Der Text ist gut gearbeitet, gerade auch in seiner Unperfektion. Er ist bisweilen witzig und absurd – insbesondere aufgrund der Personen, die den beiden nachts begegnen.
Die Kapitel sind nach den Kreisformationen benannte, die die beiden erschaffen, und am Ende steht jeweils ein Zeitungsbericht. Zunächst ist es eine Notiz im regionalen Blatt, irgendwann sind es überregionale Zeitungen und schließlich wird weltweit in den Medien über die Kornkreise spekuliert. Zu den Regeln, die sich die beiden Männer auferlegt haben, gehört aber auch, dass sie keinerlei Verdacht auf sich lenken. Ruhm und Ehre erreichen sie indirekt, und Calvert und Redbone begreifen das Ganze als ihre persönliche höhere Aufgabe. Sie wollen etwas und haben einen Plan. In jeder der Nächte passiert etwas. Nie sind die beiden völlig ungestört. Bisweilen wirkt der Text märchenhaft.
»Manche Dinge bedürfen keiner sprachlichen Äußerung, um zu existieren«, heißt es gegen Ende des Romans. Manchmal hätte man das auch dem Text von Benjamin Myers gewünscht, wenn seine Figuren sich allzu ausladend über ihre Motivation unterhalten.

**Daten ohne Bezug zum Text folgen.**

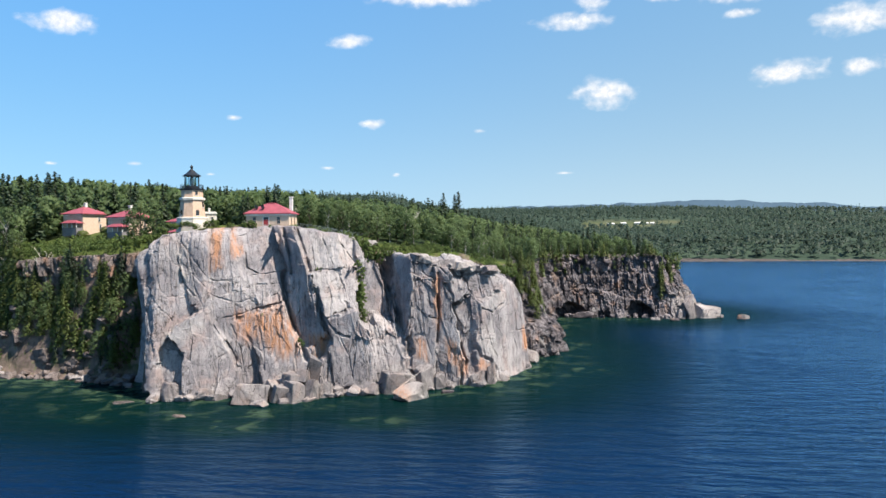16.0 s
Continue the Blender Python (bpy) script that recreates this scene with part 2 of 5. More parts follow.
def water_make(n):
    p = n.coords()
    shallow = n.attr("shallow")
    spots = n.span(n.noise(n.scaled(p, 1, 1.0, 0), 0.16, 4, 0.6, 0.5), 0.42, 0.66)
    colour = n.mix(n.span(n.noise(p, 0.006, 3), 0.3, 0.7), (0.0005, 0.008, 0.029), (0.0007, 0.0105, 0.035))
    # Dark reflection of the headland painted into the water colour near shore.
    colour = n.mix(n.span(n.attr("shelter_reflect"), 0.1, 0.5), colour, (0.0005, 0.0064, 0.0085))
    colour = n.mix(n.span(shallow, 0.0, 0.5), colour, (0.0011, 0.0098, 0.0086))
    colour = n.mix(n.span(n.math("MULTIPLY", shallow, n.math("ADD", spots, 0.35)), 0.25, 1.1), colour, (0.03, 0.05, 0.029))
    bent = n.vec("ADD", p, n.vec("MULTIPLY", n.tint_noise(n.scaled(p, 0.05, 0.12, 1), 1.0), (7.0, 5.0, 0.0)))
    crests = n.noise(n.scaled(bent, 0.085, 0.34, 1), 1.0, 2, 0.5)
    chop = n.noise(n.scaled(bent, 0.28, 0.85, 1), 1.0, 3, 0.55)
    ripple = n.noise(n.scaled(p, 0.9, 2.2, 1), 1.0, 2, 0.5)
    gust = n.math("MULTIPLY", n.span(n.noise(n.scaled(p, 0.012, 0.02, 1), 1.0, 3), 0.3, 0.7, 0.7, 1.0), n.span(n.attr("shelter_reflect"), 0.0, 1.0, 1.0, 0.3))
    h = n.math("MULTIPLY", n.math("ADD", n.math("ADD", crests, n.math("MULTIPLY", chop, 0.45)), n.math("MULTIPLY", ripple, 0.12)), gust)
    waves = n.bump(h, 1.0, 1.35)
    body = n.add("ShaderNodeBsdfDiffuse")
    n.put(body.inputs["Color"], colour)
    n.put(body.inputs["Normal"], waves)
    gloss = n.add("ShaderNodeBsdfGlossy")
    gloss.inputs["Color"].default_value = (0.4, 0.72, 1.0, 1)
    gloss.inputs["Roughness"].default_value = 0.2
    n.put(gloss.inputs["Normal"], waves)
    edge = n.add("ShaderNodeFresnel")
    edge.inputs["IOR"].default_value = 1.33
    n.put(edge.inputs["Normal"], waves)
    both = n.add("ShaderNodeMixShader")
    n.put(both.inputs[0], n.math("MULTIPLY", edge.outputs[0], n.span(n.attr("shelter_reflect"), 0.02, 0.5, 1.0, 0.25)))
    n.tree.links.new(body.outputs[0], both.inputs[1])
    n.tree.links.new(gloss.outputs[0], both.inputs[2])
    n.tree.links.new(both.outputs[0], n.add("ShaderNodeOutputMaterial").inputs[0])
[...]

Ohne dass es im Text erwähnt wäre, hat der Dumont Verlag auf dem Cover das Ensō-Symbol in Goldgelb aufgeprägt. Dieses kreisrunde Zeichen der japanischen Kalligraphie wird oftmals nicht ganz geschossen gezeichnet. Seine Perfektion liegt im Unperfekten. Diese Philosophie scheint sich in der sprachlichen Zeichnung Myers wiederzufinden.